Twelve-year-old Matthew Murphy is familiar with tablets. The Grade 7 student uses one to find and read ebooks often.
“I type in any book I want and usually they’re there,” said Murphy.
Murphy said the benefits of ebooks make them a great option for his studying. Not only does he have thousands of titles at his fingertips, but he also likes the device’s other perks. “You can make it brighter, make the font bigger. You can add notes and bookmarks without having to write in your book or fold the pages,” Murphy explained.
He’s one of many students at Henry G. Izatt School who use the digital counterpart to a traditional paperback or hardcover. The school’s library recently introduced a database of more than 80 ebooks that students can download for free.
Brandi Nicolauson, the school’s librarian, said the service means students don’t have to wait for the library to open to get reading or researching.
“Students expect access -- to have access to books 24 hours a day,” said Nicolauson. “We’re really excited we can offer them that.”

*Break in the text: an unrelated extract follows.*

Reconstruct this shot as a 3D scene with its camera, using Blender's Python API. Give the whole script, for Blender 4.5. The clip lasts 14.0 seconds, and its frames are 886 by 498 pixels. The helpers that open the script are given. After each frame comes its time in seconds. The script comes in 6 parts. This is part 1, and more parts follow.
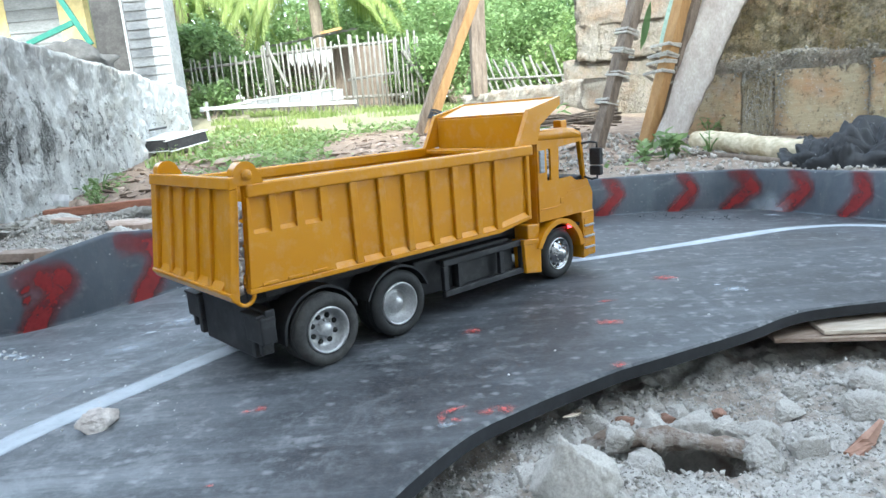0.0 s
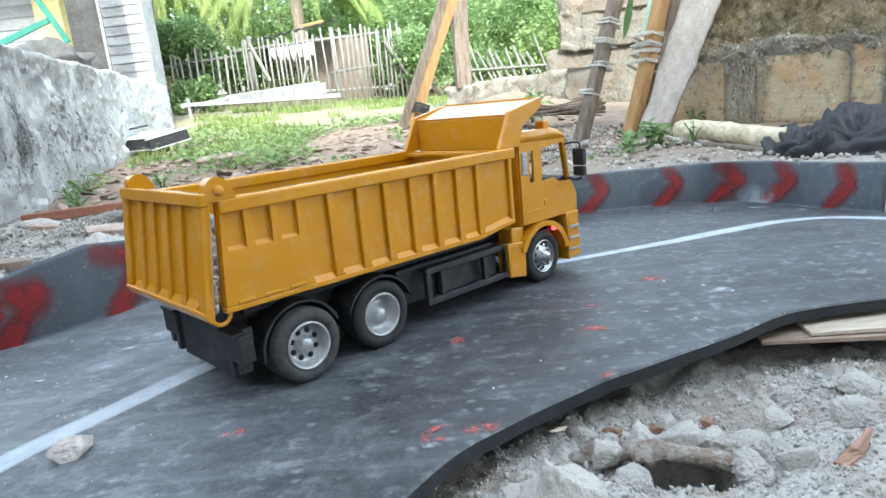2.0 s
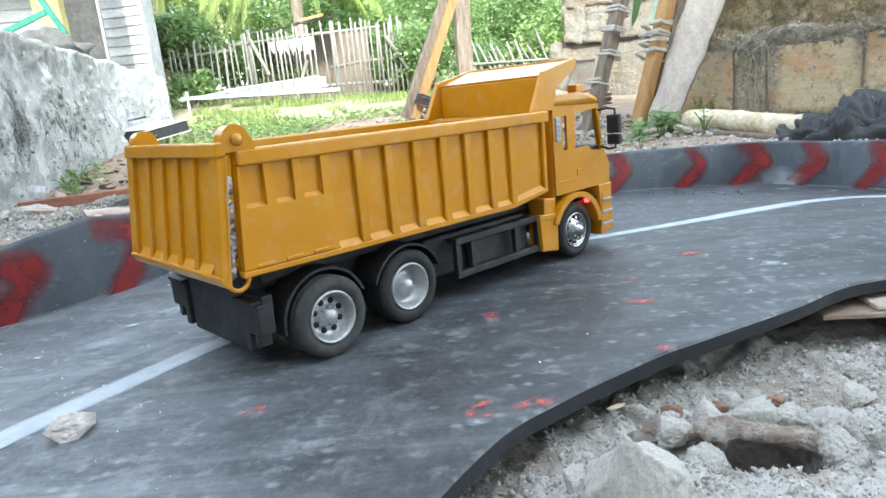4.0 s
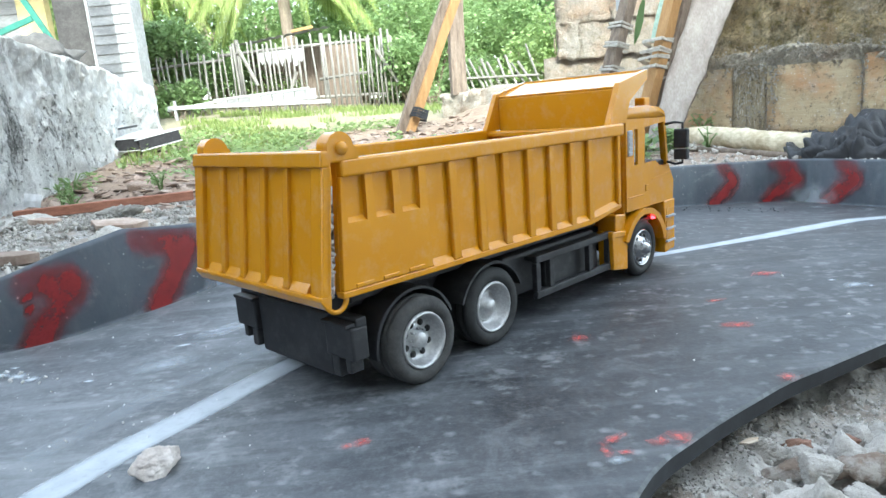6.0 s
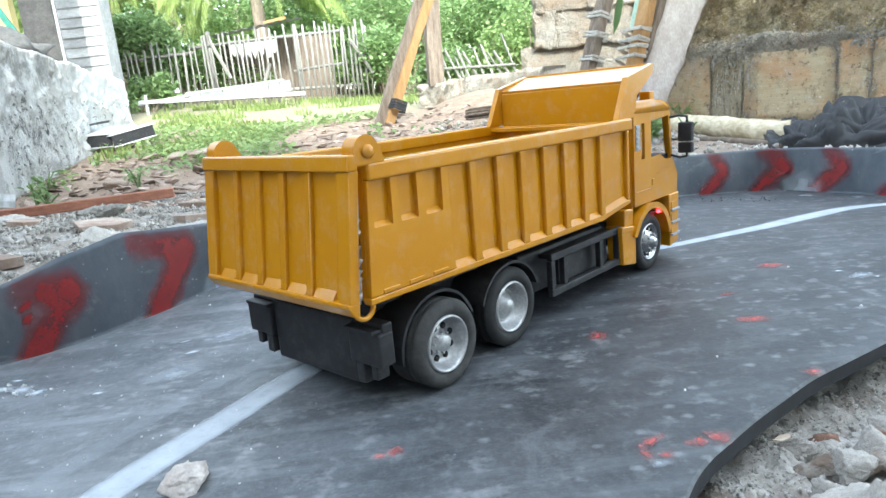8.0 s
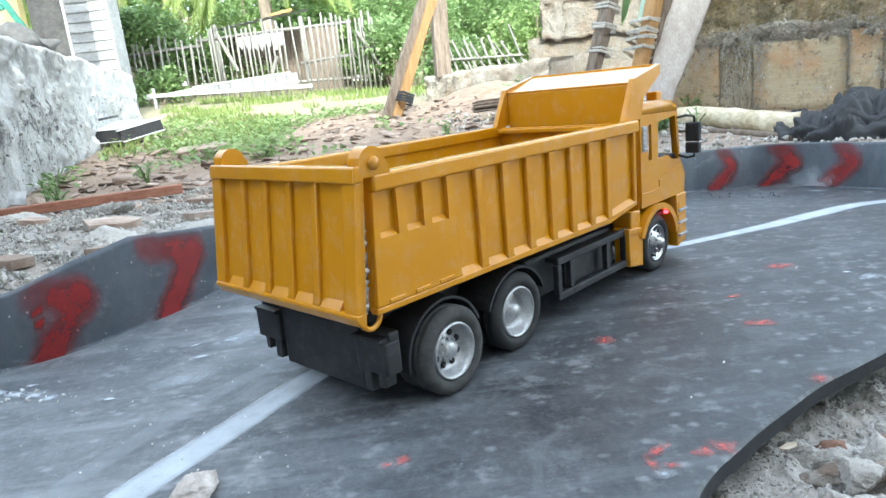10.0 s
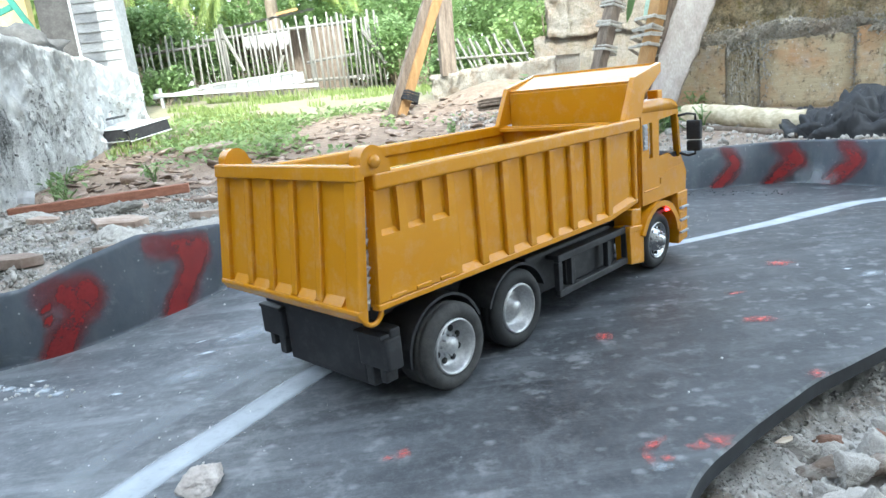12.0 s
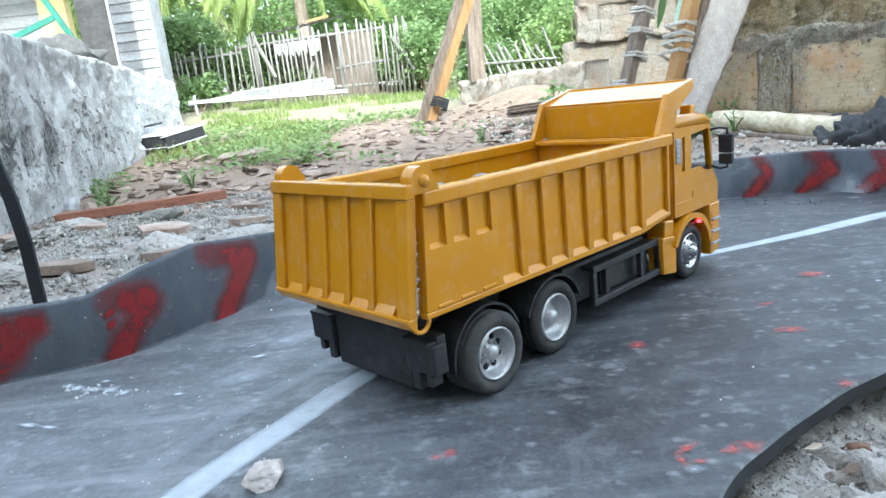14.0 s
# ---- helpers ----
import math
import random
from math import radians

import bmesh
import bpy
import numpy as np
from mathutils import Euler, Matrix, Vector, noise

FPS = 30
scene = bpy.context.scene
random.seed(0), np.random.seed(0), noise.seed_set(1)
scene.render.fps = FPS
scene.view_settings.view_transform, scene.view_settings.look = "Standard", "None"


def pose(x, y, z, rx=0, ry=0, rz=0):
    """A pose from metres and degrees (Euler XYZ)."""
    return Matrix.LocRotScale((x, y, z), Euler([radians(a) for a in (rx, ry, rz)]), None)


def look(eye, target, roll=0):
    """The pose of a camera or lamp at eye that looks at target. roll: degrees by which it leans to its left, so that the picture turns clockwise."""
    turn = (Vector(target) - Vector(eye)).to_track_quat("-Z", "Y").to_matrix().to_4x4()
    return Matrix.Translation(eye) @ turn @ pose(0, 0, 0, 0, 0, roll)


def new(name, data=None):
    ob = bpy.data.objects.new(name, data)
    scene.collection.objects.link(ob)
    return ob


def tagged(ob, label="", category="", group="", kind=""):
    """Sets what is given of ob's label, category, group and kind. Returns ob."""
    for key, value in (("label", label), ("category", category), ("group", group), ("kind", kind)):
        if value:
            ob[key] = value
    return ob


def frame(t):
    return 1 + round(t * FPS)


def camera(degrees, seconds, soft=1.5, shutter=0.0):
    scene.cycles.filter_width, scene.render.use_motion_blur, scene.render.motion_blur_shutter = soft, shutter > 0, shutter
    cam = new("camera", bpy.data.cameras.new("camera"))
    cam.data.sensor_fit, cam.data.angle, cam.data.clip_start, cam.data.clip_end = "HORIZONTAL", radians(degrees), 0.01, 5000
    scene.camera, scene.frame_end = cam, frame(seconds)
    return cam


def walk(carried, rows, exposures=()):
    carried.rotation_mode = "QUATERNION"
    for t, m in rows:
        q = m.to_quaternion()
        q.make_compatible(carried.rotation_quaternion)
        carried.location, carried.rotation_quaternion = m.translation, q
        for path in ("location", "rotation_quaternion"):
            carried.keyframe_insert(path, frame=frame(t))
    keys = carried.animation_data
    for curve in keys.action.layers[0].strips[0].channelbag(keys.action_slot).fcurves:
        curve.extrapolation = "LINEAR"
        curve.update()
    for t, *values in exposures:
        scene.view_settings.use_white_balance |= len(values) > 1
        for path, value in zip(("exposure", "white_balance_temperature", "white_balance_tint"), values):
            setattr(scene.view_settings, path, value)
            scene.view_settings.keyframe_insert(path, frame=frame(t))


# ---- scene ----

And students aren’t the only people using the electronic books. Ebooks are gaining ground on traditional paper books. A recent study found ebooks now make up 16 per cent of the Canadian publishing market. In the United States, ebooks are almost on par with traditional paperbacks.
But the transition comes at a cost to traditional book retailers.
Chris Hall, the co-owner of McNally Robinson, said his bookstore has felt the bite from ebooks.
Last year, the business was forced to begin selling its own collection through Google.
“It started to feel like a necessity,” said Hall. “Customers were asking us do we sell ebooks and we’d say, ‘No. Not yet.’ And they’d say, ‘Are you crazy?’ “
But ebooks don’t bring in the same profits for booksellers as traditional paperbacks do. BookNet Canada pegs the average cost of an ebook at about $7.44 while paperbacks are $12 on average. Hardcovers are on average about $19.
With the dip in revenue, McNally Robinson is now looking at other ways of making more money. They’re selling housewares and offering community programs like history and craft classes.
Still, others remain unsure that there is a real risk to the traditional book market.
“Maybe far, far off into the future ebooks will become the most popular thing or paperbacks will go by the wayside,” said Nicolauson. “But I don’t see that happening.”
And Murphy agrees, saying people will always want to curl up with a real book. A good sign for retailers from the future generation of book readers.